03-13-2014 06:43 PM - edited 03-04-2019 10:34 PM
We're a very small ISP with one PoP that is getting an ASR-1002X to replace an aging 7206 w/NPE-G2.
I'm trying to wrap my head around how to achieve some separation between management access and customer traffic. We're basically self-contained in one cabinet at a colo facility, and the only existing "management" network is just a dumb switch connected to the internal interfaces of all the servers - this is used for backend db access, backups, and other "management" tasks, but it is totally isolated from the larger internet. The VXR currently does not even have an interface on that network. Our current protection is simply a bunch of ACLs to restrict snmp/ssh to a handful of IPs (admin workstations, monitoring server).
On running through the initial setup of the ASR1K, I noticed that it has a dedicated management interface and that a VRF instance is setup and this interface is placed in that VRF. That is I assume what's noted in this document:
Looking at an older, non-ASR1K specific document, I note that VRFs aren't even discussed:
http://www.cisco.com/c/en/us/support/docs/ip/access-lists/13608-21.html
In a small deployment where we don't have a full-on management network, does it make any sense to do anything beyond the recommendations in the second link (ACL management protocols, ACL the control plane, and rate-limit things as appropriate)?

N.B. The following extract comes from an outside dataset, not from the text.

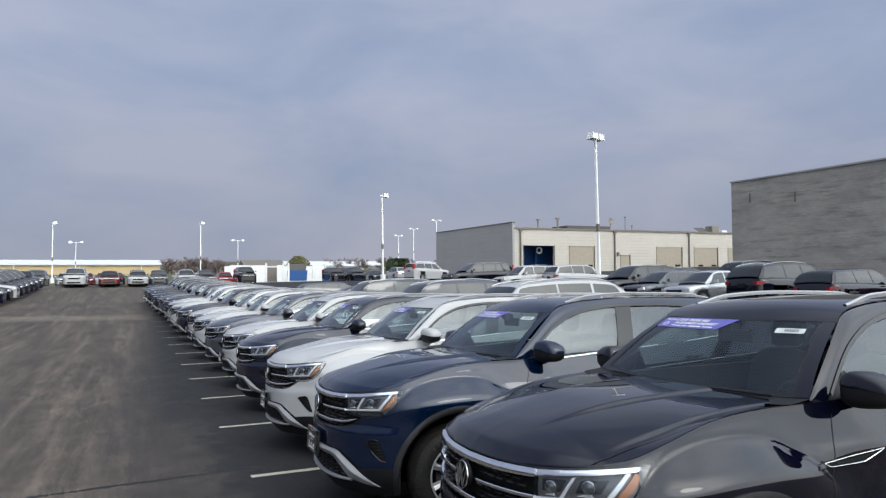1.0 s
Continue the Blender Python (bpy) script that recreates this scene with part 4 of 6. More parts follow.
        made.append(("wheel_facing", facing, ALLOY, 10))
    else:
        # five pairs of blades: a broad one and a slim swept one that meet in a point near the hub
        start = 68 if style == "two_tone" else 86
        for k in range(5):
            slim = radians(start + 72 * k)
            broad, meet = slim - radians(31), slim - radians(44)
            for a_out, w1 in ((slim, 0.0215), (broad, 0.0335)):
                fr, bk = spoke(meet, a_out, 0.010, w1 + 0.005, 0.080, rim - 0.010, yi + 0.003, yo + 0.003, 0.045, 0.005)
                body.prism(fr, bk, fr)
                fr, bk = spoke(meet, a_out, 0.0030, w1, 0.084, rim - 0.011, yi - 0.001, yo, 0.004)
                facing.prism(fr, bk, fr)
            fr, bk = spoke(meet, meet, 0.026, 0.015, 0.030, 0.100, yi + 0.005, yi + 0.004, 0.045, 0.006)
            body.prism(fr, bk, fr)
        made.append(("wheel_centre", body, WHEEL_BLACK, 30))
        made.append(("wheel_facing", facing, MACHINED if style == "two_tone" else DARK_ALLOY, 30))
    made.append(("hub", Build().lathe([(0.0001, yi - 0.010), (0.024, yi - 0.010), (0.030, yi - 0.004), (0.034, yi + 0.002), (0.066, yi + 0.004), (0.075, yi + 0.03), (0.075, 0.0)][::-1], 32), face, 40))
    ringb = Build().lathe([(0.022, yi - 0.0105), (0.024, yi - 0.0125), (0.027, yi - 0.0105)][::-1], 24)
    for a in (0.5, 2.6, 4.7):
        c = [(0.018 * math.cos(a), 0.018 * math.sin(a)), (-0.012 * math.cos(a + 0.5), -0.012 * math.sin(a + 0.5))]
        ringb.tube([(c[0][0], yi - 0.011, c[0][1]), (c[1][0], yi - 0.011, c[1][1])], 0.0015, 5)
    made.append(("hub_badge", ringb, ALLOY, 40))
    lugs = Build()
    for k in range(5):
        a = 2 * math.pi * k / 5 + 0.55
        lugs.lathe([(0.0001, yi - 0.006), (0.008, yi - 0.006), (0.010, yi - 0.002), (0.010, yi + 0.012)][::-1], 8, "y", (0.050 * math.cos(a), 0, 0.050 * math.sin(a)))
    made.append(("lug_ring", lugs, STEEL, 40))
    return made


WHEELS = {}


def wheel_meshes(style):
    if style not in WHEELS:
        out_ = []
        for name, b, mat, sharp in wheel(style, rim=0.247 if style == "silver" else 0.250):
            me = bpy.data.meshes.new(name)
            me.from_pydata([tuple(map(float, v)) for v in b.v], [], b.f)
            me.materials.append(mat)
            bm = bmesh.new()
            bm.from_mesh(me)
            bmesh.ops.recalc_face_normals(bm, faces=bm.faces)
            bm.to_mesh(me)
            bm.free()
            me.shade_smooth()
            me.set_sharp_from_angle(angle=radians(sharp))
            out_.append((name, me))
        WHEELS[style] = out_
    return WHEELS[style]


def add_wheels(thing, style, hubs, r, track=0.845, steer=0.0, scale=1.0, parts=None):
    for i, hx in enumerate(hubs):
        for s in (-1, 1):
            tyre = None
            for name, me in wheel_meshes(style):
                if parts and name not in parts:
                    continue
                ob = new(name if name != "tyre" else "wheel", me)
                if tyre is None:
                    tyre = ob
                    ob.parent = thing
                    ob.matrix_basis = pose(hx, s * track, r, 0, radians(0) + (40 * i + 25 * s), (0 if s < 0 else 180) + (steer if i == 0 else 0)) @ Matrix.Diagonal((scale, scale, scale, 1))
                else:
                    ob.parent = tyre
                if name in ("tread", "tread_band", "sidewall_relief", "lug_ring", "wheel_facing", "wheel_centre"):
                    ob["kind"] = "stuff"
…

I feel like putting that management interface and a VRF on our current internal network doesn't give me a big win and it makes things all the more fragile/complicated when something goes awry and I need to reach the router.
Any opinions on that?
Lastly, is the Best Practices guide I linked to above current enough? It was published in 2011, not sure if later versions of IOS introduce any new features that would obsolete that document.
03-14-2014 12:00 AM
When the new ASR is installed, will it be possible for a hacker to attack your network through this device? If the answer is yes then they could do a significant amount of damage to both your company and your customers.
Therefore I would suggest as an alternative that you install a small ASA firewall between this router and your internal network. They offer a major stronger form of defence than router ACLs and management VRFs.